It’s widely accepted that General Election activists constantly heard the refrain ‘Labour doesn’t stand for people like me anymore’ . The reasons remain controversial. Post-election analysis suggested that voters who spurned Labour rarely rejected particular policies, or were rejecting the idea that Labour was simply too left-wing per se. Instead it seems that fears about Labour’s economic competence were reinforced by the belief that Labour stood for foreigners, migrants, welfare claimants – “anybody but people like me”.
Recently research into the attitudes of Labour members sheds some intriguing new light on why Labour may seem somewhat apart from the lives of majority of voters. Conducted by Ian Warren of Election Data, the survey asked party members about their sense of national identity.

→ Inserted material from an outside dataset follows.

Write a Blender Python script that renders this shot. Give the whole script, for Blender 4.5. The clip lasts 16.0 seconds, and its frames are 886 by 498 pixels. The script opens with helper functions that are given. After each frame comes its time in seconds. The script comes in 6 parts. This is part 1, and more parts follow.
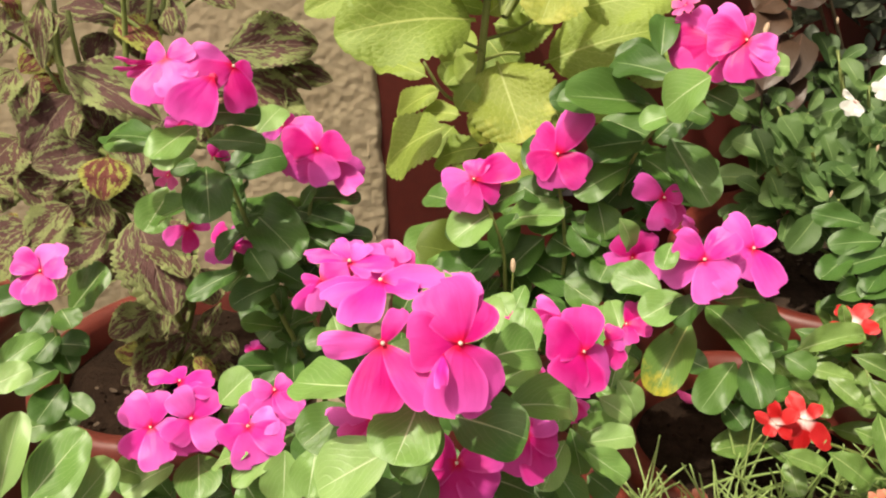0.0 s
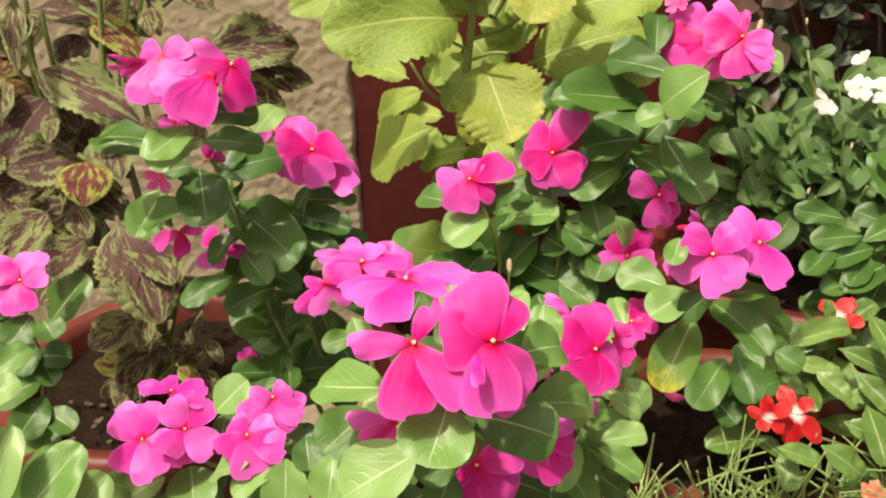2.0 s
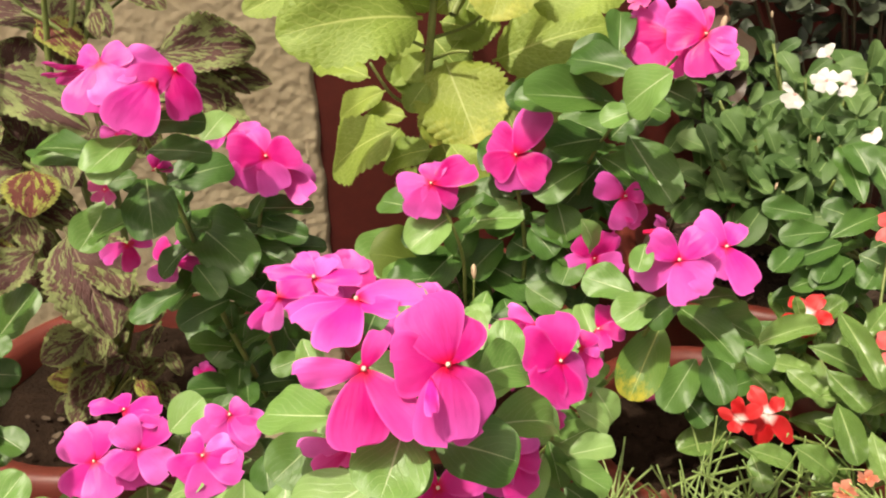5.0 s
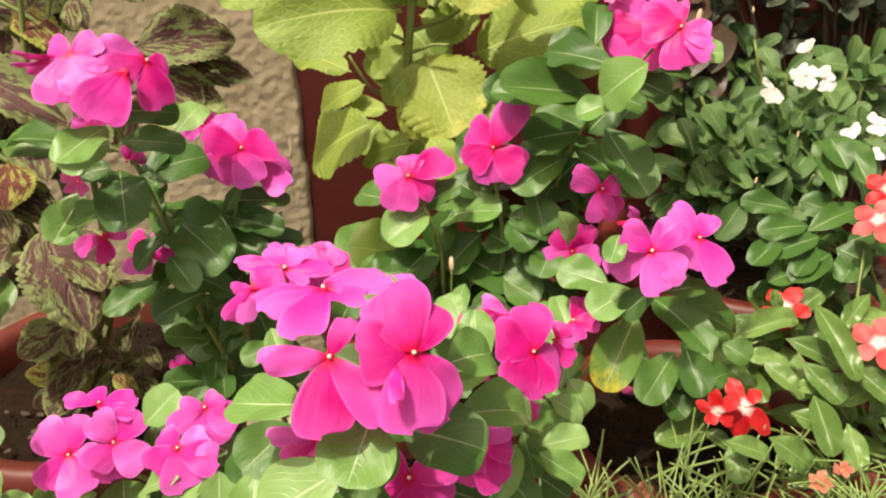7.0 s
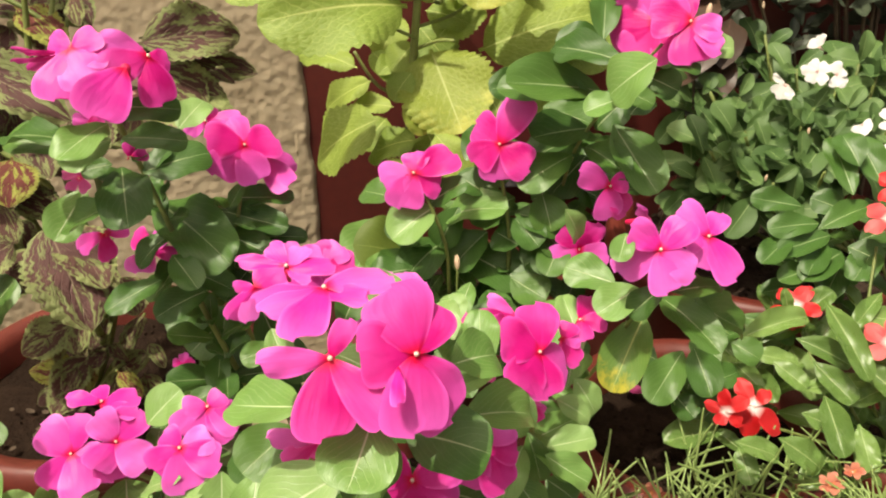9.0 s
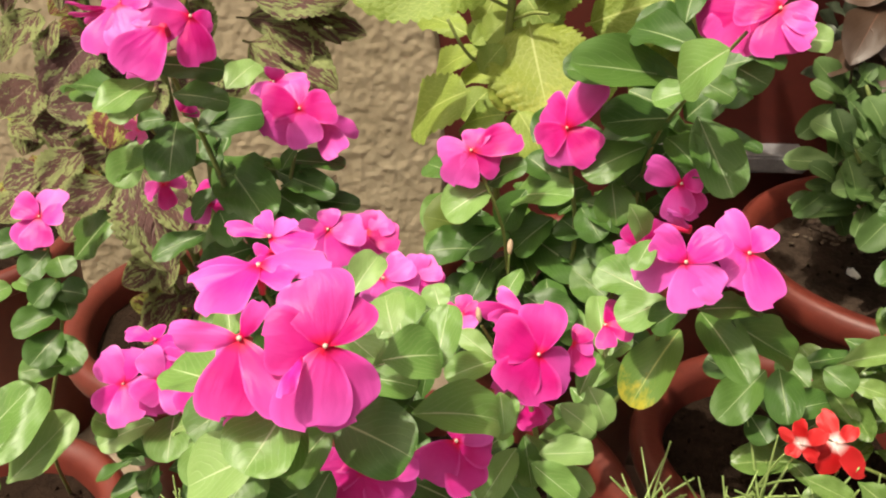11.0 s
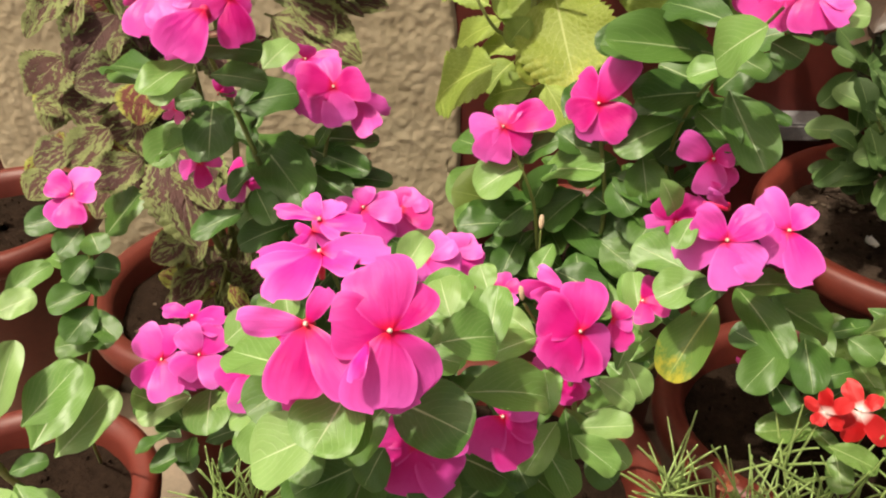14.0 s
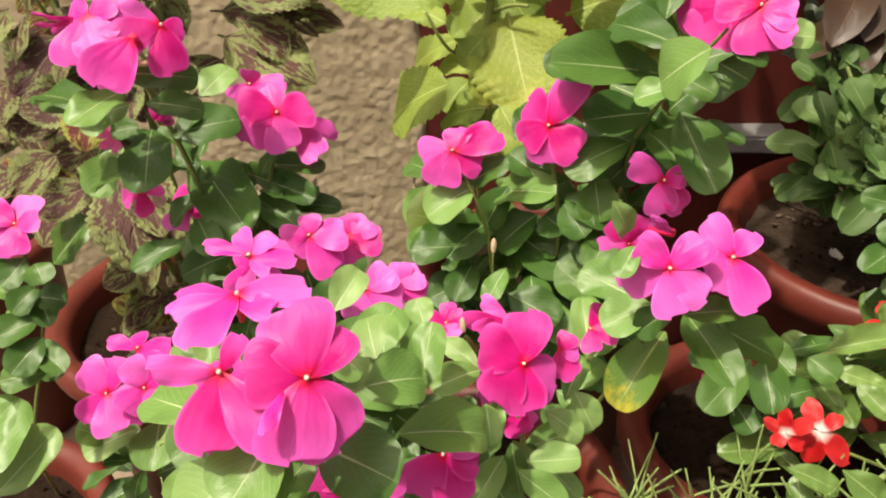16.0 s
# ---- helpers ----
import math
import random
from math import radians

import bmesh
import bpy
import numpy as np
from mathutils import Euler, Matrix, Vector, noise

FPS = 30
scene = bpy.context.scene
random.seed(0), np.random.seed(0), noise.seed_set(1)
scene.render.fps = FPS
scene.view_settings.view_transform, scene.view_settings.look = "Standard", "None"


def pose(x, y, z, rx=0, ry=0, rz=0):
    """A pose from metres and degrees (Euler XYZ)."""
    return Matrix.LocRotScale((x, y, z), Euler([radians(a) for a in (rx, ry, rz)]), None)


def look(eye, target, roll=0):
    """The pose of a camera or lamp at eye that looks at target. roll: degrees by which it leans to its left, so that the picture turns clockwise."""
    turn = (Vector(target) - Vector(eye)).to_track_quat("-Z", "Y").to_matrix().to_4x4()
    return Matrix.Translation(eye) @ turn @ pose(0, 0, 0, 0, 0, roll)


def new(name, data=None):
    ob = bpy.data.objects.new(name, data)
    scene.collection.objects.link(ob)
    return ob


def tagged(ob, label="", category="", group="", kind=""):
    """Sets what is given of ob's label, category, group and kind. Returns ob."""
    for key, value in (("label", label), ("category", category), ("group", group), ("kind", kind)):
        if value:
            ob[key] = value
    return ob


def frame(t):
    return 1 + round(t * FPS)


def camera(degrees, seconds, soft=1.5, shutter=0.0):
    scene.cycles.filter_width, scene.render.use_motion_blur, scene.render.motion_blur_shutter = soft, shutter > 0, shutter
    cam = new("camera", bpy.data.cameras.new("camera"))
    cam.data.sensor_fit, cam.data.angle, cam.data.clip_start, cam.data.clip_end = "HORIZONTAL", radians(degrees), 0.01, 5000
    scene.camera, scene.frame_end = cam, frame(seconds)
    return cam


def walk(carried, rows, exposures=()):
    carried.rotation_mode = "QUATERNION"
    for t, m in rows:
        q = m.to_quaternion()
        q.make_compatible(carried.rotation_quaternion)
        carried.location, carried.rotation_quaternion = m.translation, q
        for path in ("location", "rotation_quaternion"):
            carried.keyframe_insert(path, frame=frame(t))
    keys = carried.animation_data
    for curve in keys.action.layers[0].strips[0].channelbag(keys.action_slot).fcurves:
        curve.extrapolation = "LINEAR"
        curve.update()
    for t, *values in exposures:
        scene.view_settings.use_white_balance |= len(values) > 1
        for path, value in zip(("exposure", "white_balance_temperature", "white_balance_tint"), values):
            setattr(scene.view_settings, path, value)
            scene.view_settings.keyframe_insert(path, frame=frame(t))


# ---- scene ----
cam = camera(57.0, 16.0, soft=2.1)
METRES, EYE, TILT, LEAN, TURN = 0.30, 0.75, -28.0, 2.2, 0.0
ROWS = [
    (0.0, 0.0, 0.0, 0.0, -0.0, 0.0, -0.0),
    (0.5, -0.0345, 0.0058, -0.0031, -0.32, -0.09, -0.1),
    (1.0, -0.037, -0.0111, 0.0289, -2.05, 0.52, 0.45),
    (1.5, -0.0624, 0.0015, 0.0017, -2.25, 0.37, 0.72),
    (2.0, -0.0766, 0.0234, -0.0107, -2.87, 0.43, 1.0),
    (2.5, -0.0753, 0.0611, -0.0178, -3.61, -0.27, 1.57),
    (3.0, -0.0782, 0.0438, 0.0064, -3.67, -0.1, 1.69),
    (3.5, -0.094, 0.0574, 0.0129, -3.91, -0.09, 1.49),
    (4.0, -0.0951, 0.0688, 0.0225, -4.31, -0.13, 1.56),
    (4.5, -0.0708, 0.0697, 0.0206, -4.5, -0.1, 1.81),
    (6.8, -0.0269, 0.0709, -0.0108, -5.56, 0.10, 2.56),
    (7.0, -0.0262, 0.0685, 0.0041, -5.45, -0.27, 2.12),
    (7.5, -0.0368, 0.0803, -0.0034, -5.32, -0.44, 1.9),
    (8.0, -0.0259, 0.0737, 0.0061, -5.42, -0.3, 2.03),
    (8.2, -0.0276, 0.0745, -0.0011, -5.30, -0.35, 2.06),
    (10.3, 0.1180, 0.1191, 0.0410, -2.52, -0.88, 0.75),
    (10.5, 0.1655, 0.116, 0.057, 1.33, -1.46, -0.78),
    (11.0, 0.2253, 0.1364, 0.0414, 7.64, -3.23, -3.91),
    (11.5, 0.2253, 0.1195, 0.0152, 9.89, -5.4, -5.52),
    (12.0, 0.2193, 0.1037, 0.0192, 9.84, -5.8, -5.71),
    (12.5, 0.1866, 0.1172, 0.0293, 9.42, -5.69, -5.33),
    (13.0, 0.1827, 0.1257, 0.0645, 7.9, -5.66, -4.27),
    (13.5, 0.2012, 0.1418, 0.0697, 7.05, -5.56, -3.39),
    (14.0, 0.1698, 0.1129, 0.0601, 7.85, -5.71, -3.46),
    (14.5, 0.1468, 0.1149, 0.0447, 7.63, -5.74, -3.67),
    (15.0, 0.1468, 0.0955, 0.0499, 7.39, -5.26, -3.7),
    (15.5, 0.1828, 0.1042, 0.0616, 7.04, -5.1, -3.42),
    (16.0, 0.2249, 0.1526, 0.0906, 6.53, -4.93, -2.66),
]
walk(cam, [(t, pose(0, 0, EYE, TILT, LEAN, TURN) @ pose(METRES * x, METRES * y, METRES * z, 90 + pitch, roll, yaw)) for t, x, y, z, yaw, pitch, roll in ROWS],
     exposures=[(0.0, 0.28, 7500, 8), (11.0, 0.28, 7500, 8), (12.0, 0.25, 7500, 8), (13.0, 0.27, 7500, 8), (14.0, 0.21, 7500, 8), (14.5, 0.18, 7500, 8), (15.0, 0.23, 7500, 8), (16.0, 0.27, 7500, 8)])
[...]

English members were asked to place themselves on a spectrum ranging from entirely British to entirely English. The same questions were put to 20,000 voters by last year’s British Election Study. Even though national identity data tends to vary from survey to survey, by comparing the two we can still get a pretty good idea of how the national identities reported by Labour members compared with those of the English public.
The result is striking. Labour members simply feel much more British and much less English than voters as a whole. Only 6 per cent of party members are ‘’entirely English’; less than half the 15 per cent of voters with the same identity.
In total, just 13 per cent of members are entirely or mostly English, while a quarter of voter prioritise their English identity. Nearly half the wider population are equally British and English, but only 36 per cent of Labour activists. While only 21 per cent of the public are either British or more British than English, 39 per cent of the party has these stronger British identities.
(Source: BES 2015, Ian Warren 2016)
Of course, it would be quite wrong to put all the distance between Labour and its potential voters down to national identity. There are many other issues that are at least equally potent. Yet national identity is, for many people, a deep and profound part of their being. Voters are quick to pick up a myriad clues (let alone tweets) that suggest the person they are talking to has a different view of their nation and identity.
At the very least, the identity gap sheds some light on why so many Labour members struggle to “get England” or the importance of responding to English sensibilities and addressing English issues explicitly and openly.
Does this matter? Electorally, Labour can hardly afford to write off voters with a strong sense of English identity, not least because some at least have helped to deliver Labour MPs and Labour majorities in the past. Labour did particularly badly amongst “English identifiers” last year, as the second chart (taken from the BES) shows. Labour received only 22 per cent of the votes of the “entirely English” rising to 42 per cent of the votes of the “entirely British”.
In doing better amongst the voters who feel more British, Labour’s members are reflecting those who currently vote Labour. The problem is that Labour can’t win in England without extending its political appeal to voters who feel their English identity strongly, In addition, the 2015 election showed, for the first time, the emergence of English voters who identified an “English interest” in the election that was distinct from the British interest. This was particularly marked amongst voters who feared the influence of the SNP on a weak Labour government.
This sense of an “English interest” is almost certainly shared much more widely than amongst those with a “English only” sense of identity. It reached into many different constituencies, across social class and ethnic identity. Addressing their concerns will also be important.
Political parties almost always have a membership that is rather different to the public as a whole. The challenge is to understand the gap and to find the ways to bridge them.
(Source: BES 2015)
The analysis of Ian Warren’s recent research has either celebrated a party united behind its leader, or worried about a party very distant from its potential voters. Both, of course, are true. How the Labour Party responds will be key to what happens next.
Prof John Denham is director of the Centre for English Politics and Identity at Winchester University and a former Labour MP.